Republicans adopted an amendment by Arizona Republican Martha McSally that would increase the National Park Service funding by $9.7 million while cutting the EPA’s budget by $12.1 million.
“I agree wholeheartedly that we should be investing in our national parks, but it shouldn’t be done at the expense of public health,” objected Interior-Environment Subcommittee ranking member Betty McCollum, D-Minn.
The EPA’s budget is down more than 20 percent since 2010 as Republicans have sought to leash an agency they see as overreaching, especially in implementing the Obama administration’s environmental agenda that included tough rules on carbon emissions. Republicans now see an opportunity to undo many of those regulations, buoyed by having an ally in the White House.
Carbon Cost
“We’ve had so many amendments reducing the ability of the EPA to take into account public health,” McCollum complained on Sept. 8 while addressing an amendment to prohibit the agency from using its social-cost-of-carbon calculations in rule-making.
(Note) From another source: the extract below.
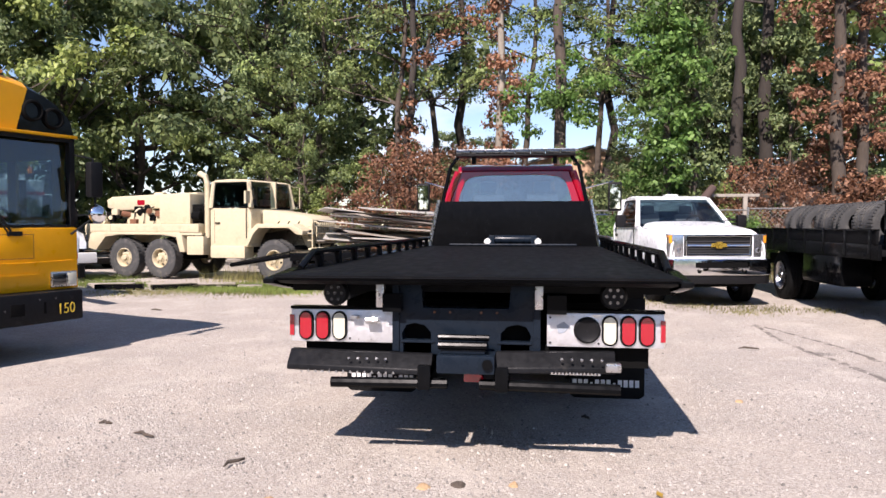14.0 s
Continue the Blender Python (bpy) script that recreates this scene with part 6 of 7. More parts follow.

She warned that weakening or eliminating the carbon calculation “would ignore the sobering cost” of extreme weather events, intensifying smog and other damages to public health from carbon emissions.
The social-cost metric calculates the projected long-term monetary damage associated with greenhouse gas emissions and measures the climate impacts of agency rules.
Republicans including Rep. Markwayne Mullin of Oklahoma, who introduced the amendment, have consistently criticized the system as another Obama administration justification for costly and burdensome regulations. The social cost of carbon, Mullin said, “can be easily manipulated in order to justify” costly regulations. That amendment is among a few that will be voted on this week.
Another Mullin amendment, to prevent the government from implementing Obama administration methane regulations, also awaits a roll call vote. Both enjoy broad support within the Republican majority.
Republicans also voted for an amendment by Rep. Glenn Thompson, R-Pa., that would restore funding to 2017 levels, or $32.5 million, for the Abandoned Mine Land Reclamation pilot program, while cutting the EPA’s environmental programs and management by the same amount.
Meanwhile, Democrats’ attempts to strip the bill of riders they consider harmful to environmental protections and save EPA funding were repeatedly thwarted.
An amendment by Rep. Raúl M. Grijalva, D-Ariz., that would have restored funding for the EPA’s environmental justice program was defeated along party lines. A Grijalva amendment that would have cut the Interior Department’s Office of the Secretary funding by $1 million and increase the EPA’s budget by the same amount was also rejected, along with another that would have increased funding for the agency’s Superfund program by $12 million.
Lawmakers also rejected an amendment by Rep. Keith Ellison, D-Minn., that would have eliminated a rider aimed at delaying the implementation of the EPA’s National Ambient Air Quality Standards for ozone until 2026.
“We don’t have till 2026 to protect our children’s lungs,” Ellison argued. “When will Congress take people’s health seriously . . . and when will Congress hold companies accountable?”
Still, Democrats and Republicans found a few areas of agreement, including an amendment by Rep. John Katko, R-N.Y., that would add $250 million to the Clean Water State Revolving Funds.
Both Calvert and McCollum objected to an amendment that would further cut the EPA’s budget down to the $5.7 billion requested in the Trump administration’s budget outline.
The amendment by Rep. Ralph Norman, R-S.C., would strip proposed funding for the EPA in the bill by a further $1.9 billion.
The administration’s proposed budget for the EPA would come $2.4 billion, or 30 percent, below the $8.1 billion enacted in the fiscal 2017 omnibus.
“I would really like to start tackling Washington’s spending problems now before my 16th grandchild comes in December,” Norman said on the House floor, adding that the EPA’s “overreach and wasteful” spending is endless.
But Calvert urged lawmakers to reject Norman’s amendment, warning that it would hurt critical state programs like radon detection, diesel emissions reduction grants and Superfund programs that clean up hazardous sites.
“I think this amendment just goes too far,” Calvert said. A roll call vote on that amendment is pending.